Britek
Yuri Furber was a serial entrepreneur with two decades of experience in financial software. In 2009, he sold his first company—a custodian-focused financial software business—for $25 million. Rather than retire, he immediately spotted another gap in the market: investment management was still too complicated and too slow for the ecosystem of asset managers, broker dealers, family offices, and wealth managers who needed better tools.
In 2012, Furber founded Britek with a clear mission: to simplify and accelerate investment management. He funded the company with $1 million of his own capital from his previous exit and spent two years building the first product before going to market in 2014. The company operated lean during this period, staying bootstrapped while perfecting the platform's modular architecture that would allow customers to pay based on usage and modules consumed.
When Britek launched in 2014, Furber focused on Brazil, Mexico, and Chile—markets with established financial sectors. He built a lean sales organization with a team of "hunters" in Brazil (about six people dedicated to new business acquisition) and resellers in the other markets. The go-to-market strategy was 80% direct sales team and 20% marketing (Google AdWords, social networks, LinkedIn). Within a year, he had acquired 150 customers paying an average of $3,000 per month.
The most surprising metric was retention: Britek achieved less than 1% gross revenue churn per year, with an additional 10% expansion revenue from existing customers—resulting in 109% net revenue retention. Customer acquisition cost was $6,000 (fully loaded), with a 7-month payback period. This meant Britek was willing to spend $21,000 to acquire a $3,000/month customer because the economics were so strong. In 2015, Furber raised $4 million to scale, though he deliberately avoided Brazilian venture debt, which he noted was charging 30-35% interest rates—"impossible" and "stealing" by his assessment.

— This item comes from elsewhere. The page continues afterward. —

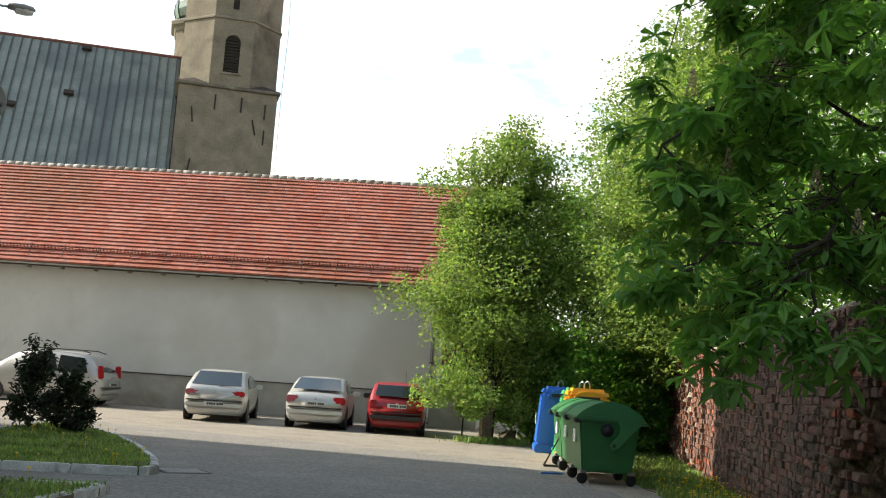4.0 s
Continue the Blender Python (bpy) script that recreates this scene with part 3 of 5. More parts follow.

By 2018-2019, Britek was doing approximately $450,000 per month in revenue ($5.4M ARR), doubling year-over-year with a team of 20 people spread across Sao Paulo, Mexico, and Chile. Furber planned to raise another $6 million at a 6x ARR valuation (roughly $32M pre-money) to fund acquisitions and expand the sales and marketing teams to sustain 100% year-over-year growth for the next 3-5 years.
- •Deep domain expertise from a previous $25M exit allowed Furber to identify a genuine market gap and build credibility with enterprise buyers who needed sophisticated investment management solutions.
- •The usage-based pricing model aligned customer success with company revenue, creating natural incentives for expansion and explaining the exceptional 109% net revenue retention that made unit economics sustainable.
- •A lean two-year bootstrap period before launch enabled product-market fit and a modular architecture optimized for the pricing model, rather than rushing to market with a suboptimal solution.
- •Concentrating the direct sales team in a single high-potential market (Brazil) with hunters focused on new business allowed rapid customer acquisition feedback loops and efficient learning before expanding to adjacent markets.
- •Strong unit economics ($6,000 CAC, 7-month payback, $3,000 MRR contracts) provided the cash flow foundation to grow profitably and negotiate from strength when raising venture capital on favorable terms.
- 1.Leverage your own experience in an industry to identify a specific, painful inefficiency that established competitors overlook, then validate that the market is large enough to fund a venture-scale business.
- 2.Build a modular, usage-based pricing architecture from the start rather than retrofitting it later; design the product so customers naturally expand spending as they consume more features or volume.
- 3.Bootstrap for 18-24 months to refine product-market fit before deploying significant sales resources; focus on retaining early customers and measuring expansion revenue to prove the business model works before scaling acquisition.
- 4.Concentrate your initial direct sales team (hunters) in one geographic market with strong fundamentals, measure CAC and payback period obsessively, and only expand to new markets once you have repeatable acquisition and retention metrics.
- 5.Calculate your unit economics precisely (CAC, payback period, net revenue retention) before raising capital, and use strong metrics to negotiate better terms and higher valuations rather than raising on generic market opportunity.